- Records for processing:
· · · · ·
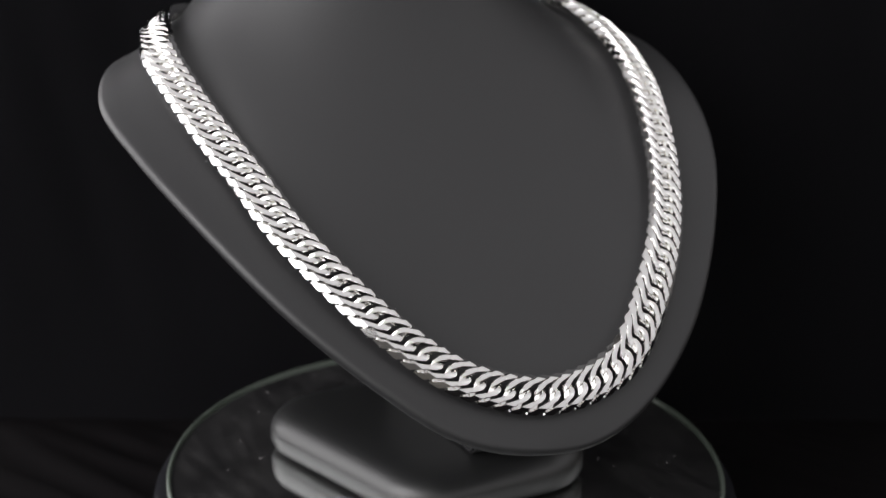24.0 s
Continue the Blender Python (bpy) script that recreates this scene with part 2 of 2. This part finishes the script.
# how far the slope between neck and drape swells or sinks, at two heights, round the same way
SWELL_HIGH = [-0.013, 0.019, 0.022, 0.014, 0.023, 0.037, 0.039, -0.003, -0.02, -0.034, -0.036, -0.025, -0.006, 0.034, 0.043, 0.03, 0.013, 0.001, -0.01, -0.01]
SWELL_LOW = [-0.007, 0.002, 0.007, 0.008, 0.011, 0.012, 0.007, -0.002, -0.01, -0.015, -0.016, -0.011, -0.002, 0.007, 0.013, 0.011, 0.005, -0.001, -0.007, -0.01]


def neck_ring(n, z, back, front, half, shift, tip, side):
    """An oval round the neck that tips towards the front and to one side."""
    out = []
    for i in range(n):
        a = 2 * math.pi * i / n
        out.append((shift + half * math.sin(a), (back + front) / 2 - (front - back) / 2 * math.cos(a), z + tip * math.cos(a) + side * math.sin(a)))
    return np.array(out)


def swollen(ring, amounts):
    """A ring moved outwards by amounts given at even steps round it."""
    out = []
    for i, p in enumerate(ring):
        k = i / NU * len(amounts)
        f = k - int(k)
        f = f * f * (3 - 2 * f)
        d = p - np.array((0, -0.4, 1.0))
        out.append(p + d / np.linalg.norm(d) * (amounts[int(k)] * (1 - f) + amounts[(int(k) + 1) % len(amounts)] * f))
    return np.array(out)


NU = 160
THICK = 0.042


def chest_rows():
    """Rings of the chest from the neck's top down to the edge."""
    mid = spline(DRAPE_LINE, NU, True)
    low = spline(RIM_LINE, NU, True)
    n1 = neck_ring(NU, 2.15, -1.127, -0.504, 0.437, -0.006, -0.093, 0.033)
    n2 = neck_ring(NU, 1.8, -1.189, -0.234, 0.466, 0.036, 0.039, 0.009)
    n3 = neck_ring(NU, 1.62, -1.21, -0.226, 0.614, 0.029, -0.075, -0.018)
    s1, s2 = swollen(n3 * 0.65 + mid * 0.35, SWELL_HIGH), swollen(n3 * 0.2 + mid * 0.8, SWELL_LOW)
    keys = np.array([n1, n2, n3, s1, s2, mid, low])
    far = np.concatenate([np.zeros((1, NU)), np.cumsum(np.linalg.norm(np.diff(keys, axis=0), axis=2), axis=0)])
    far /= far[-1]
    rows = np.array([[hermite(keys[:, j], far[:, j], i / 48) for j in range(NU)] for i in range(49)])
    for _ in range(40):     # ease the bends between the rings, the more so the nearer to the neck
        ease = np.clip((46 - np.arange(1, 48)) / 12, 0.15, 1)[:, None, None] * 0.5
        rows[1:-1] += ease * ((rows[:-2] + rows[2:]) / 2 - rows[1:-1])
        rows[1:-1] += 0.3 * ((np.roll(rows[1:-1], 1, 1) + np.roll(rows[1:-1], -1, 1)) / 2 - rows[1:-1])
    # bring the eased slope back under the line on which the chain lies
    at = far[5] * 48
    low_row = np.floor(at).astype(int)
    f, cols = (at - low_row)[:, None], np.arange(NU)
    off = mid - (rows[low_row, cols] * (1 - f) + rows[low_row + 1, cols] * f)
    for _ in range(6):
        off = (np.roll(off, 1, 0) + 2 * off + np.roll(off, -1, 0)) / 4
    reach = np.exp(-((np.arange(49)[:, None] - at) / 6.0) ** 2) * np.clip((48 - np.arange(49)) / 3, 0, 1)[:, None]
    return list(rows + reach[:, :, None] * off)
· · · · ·
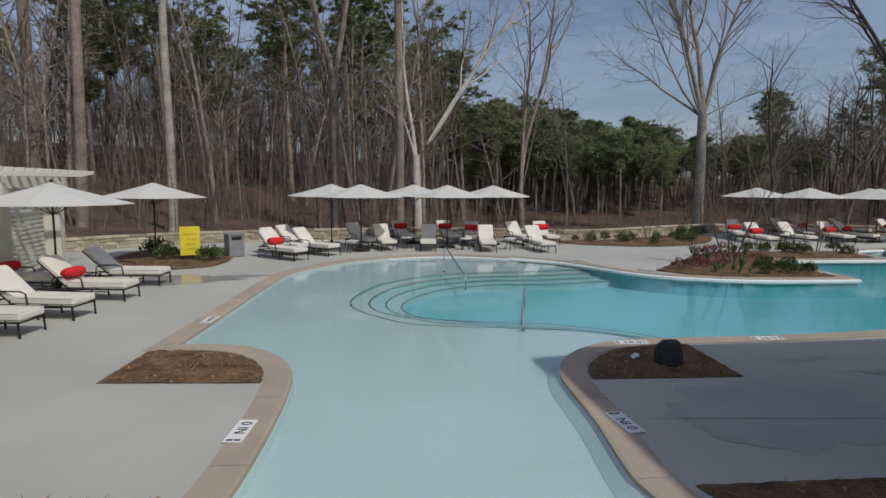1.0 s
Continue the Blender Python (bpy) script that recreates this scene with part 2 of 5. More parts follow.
· · · · ·
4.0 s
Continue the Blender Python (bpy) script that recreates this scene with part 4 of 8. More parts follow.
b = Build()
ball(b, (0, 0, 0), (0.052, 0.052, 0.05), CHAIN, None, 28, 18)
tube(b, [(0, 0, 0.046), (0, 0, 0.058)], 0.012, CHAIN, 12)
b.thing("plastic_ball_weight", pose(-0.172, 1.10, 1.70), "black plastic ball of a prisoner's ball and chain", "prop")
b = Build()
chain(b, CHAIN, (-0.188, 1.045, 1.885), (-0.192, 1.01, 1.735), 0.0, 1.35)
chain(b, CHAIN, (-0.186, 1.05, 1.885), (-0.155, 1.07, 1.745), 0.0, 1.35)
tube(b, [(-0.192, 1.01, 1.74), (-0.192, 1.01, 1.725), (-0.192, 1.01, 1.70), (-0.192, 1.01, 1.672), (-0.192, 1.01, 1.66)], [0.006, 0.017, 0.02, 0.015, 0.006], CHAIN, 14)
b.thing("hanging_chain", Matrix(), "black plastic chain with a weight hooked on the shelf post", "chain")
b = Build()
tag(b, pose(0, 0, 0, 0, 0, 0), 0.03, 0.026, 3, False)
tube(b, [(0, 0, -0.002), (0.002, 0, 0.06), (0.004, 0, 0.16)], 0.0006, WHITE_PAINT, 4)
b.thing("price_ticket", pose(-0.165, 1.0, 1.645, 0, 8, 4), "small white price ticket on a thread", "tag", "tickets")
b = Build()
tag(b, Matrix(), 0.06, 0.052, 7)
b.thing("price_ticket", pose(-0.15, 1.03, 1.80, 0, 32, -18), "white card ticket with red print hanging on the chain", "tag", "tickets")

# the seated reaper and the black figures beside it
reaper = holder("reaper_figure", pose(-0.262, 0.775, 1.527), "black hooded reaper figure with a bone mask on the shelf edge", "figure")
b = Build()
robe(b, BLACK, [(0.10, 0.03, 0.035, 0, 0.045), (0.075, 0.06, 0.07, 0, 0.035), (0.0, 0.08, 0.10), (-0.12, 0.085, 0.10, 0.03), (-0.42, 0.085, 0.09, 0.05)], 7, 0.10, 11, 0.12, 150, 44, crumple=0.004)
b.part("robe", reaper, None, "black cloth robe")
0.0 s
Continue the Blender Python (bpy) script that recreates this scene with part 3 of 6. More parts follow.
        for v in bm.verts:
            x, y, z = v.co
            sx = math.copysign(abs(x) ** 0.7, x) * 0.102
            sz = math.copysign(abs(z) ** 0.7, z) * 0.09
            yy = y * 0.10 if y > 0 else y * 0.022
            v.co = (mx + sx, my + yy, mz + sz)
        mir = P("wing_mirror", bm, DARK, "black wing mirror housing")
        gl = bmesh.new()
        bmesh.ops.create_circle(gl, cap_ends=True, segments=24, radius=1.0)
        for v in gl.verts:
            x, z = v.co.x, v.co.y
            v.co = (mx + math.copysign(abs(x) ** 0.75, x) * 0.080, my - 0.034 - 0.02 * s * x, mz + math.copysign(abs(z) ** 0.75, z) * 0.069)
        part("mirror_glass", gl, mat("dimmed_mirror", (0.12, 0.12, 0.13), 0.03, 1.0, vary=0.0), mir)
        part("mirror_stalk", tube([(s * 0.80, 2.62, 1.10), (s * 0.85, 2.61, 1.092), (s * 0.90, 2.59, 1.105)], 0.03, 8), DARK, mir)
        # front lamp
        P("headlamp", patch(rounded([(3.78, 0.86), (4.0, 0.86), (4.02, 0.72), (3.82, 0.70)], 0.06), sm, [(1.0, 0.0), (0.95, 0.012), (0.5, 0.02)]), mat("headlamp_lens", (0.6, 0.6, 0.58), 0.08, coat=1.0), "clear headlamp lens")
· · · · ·
- What to produce: Nothing beyond the required lines should be retyped: start with the line that contains "finishes the script." and finish with the line that contains "THICK = 0.042".

- Reply to the exercise:
Continue the Blender Python (bpy) script that recreates this scene with part 2 of 2. This part finishes the script.
# how far the slope between neck and drape swells or sinks, at two heights, round the same way
SWELL_HIGH = [-0.013, 0.019, 0.022, 0.014, 0.023, 0.037, 0.039, -0.003, -0.02, -0.034, -0.036, -0.025, -0.006, 0.034, 0.043, 0.03, 0.013, 0.001, -0.01, -0.01]
SWELL_LOW = [-0.007, 0.002, 0.007, 0.008, 0.011, 0.012, 0.007, -0.002, -0.01, -0.015, -0.016, -0.011, -0.002, 0.007, 0.013, 0.011, 0.005, -0.001, -0.007, -0.01]


def neck_ring(n, z, back, front, half, shift, tip, side):
    """An oval round the neck that tips towards the front and to one side."""
    out = []
    for i in range(n):
        a = 2 * math.pi * i / n
        out.append((shift + half * math.sin(a), (back + front) / 2 - (front - back) / 2 * math.cos(a), z + tip * math.cos(a) + side * math.sin(a)))
    return np.array(out)


def swollen(ring, amounts):
    """A ring moved outwards by amounts given at even steps round it."""
    out = []
    for i, p in enumerate(ring):
        k = i / NU * len(amounts)
        f = k - int(k)
        f = f * f * (3 - 2 * f)
        d = p - np.array((0, -0.4, 1.0))
        out.append(p + d / np.linalg.norm(d) * (amounts[int(k)] * (1 - f) + amounts[(int(k) + 1) % len(amounts)] * f))
    return np.array(out)


NU = 160
THICK = 0.042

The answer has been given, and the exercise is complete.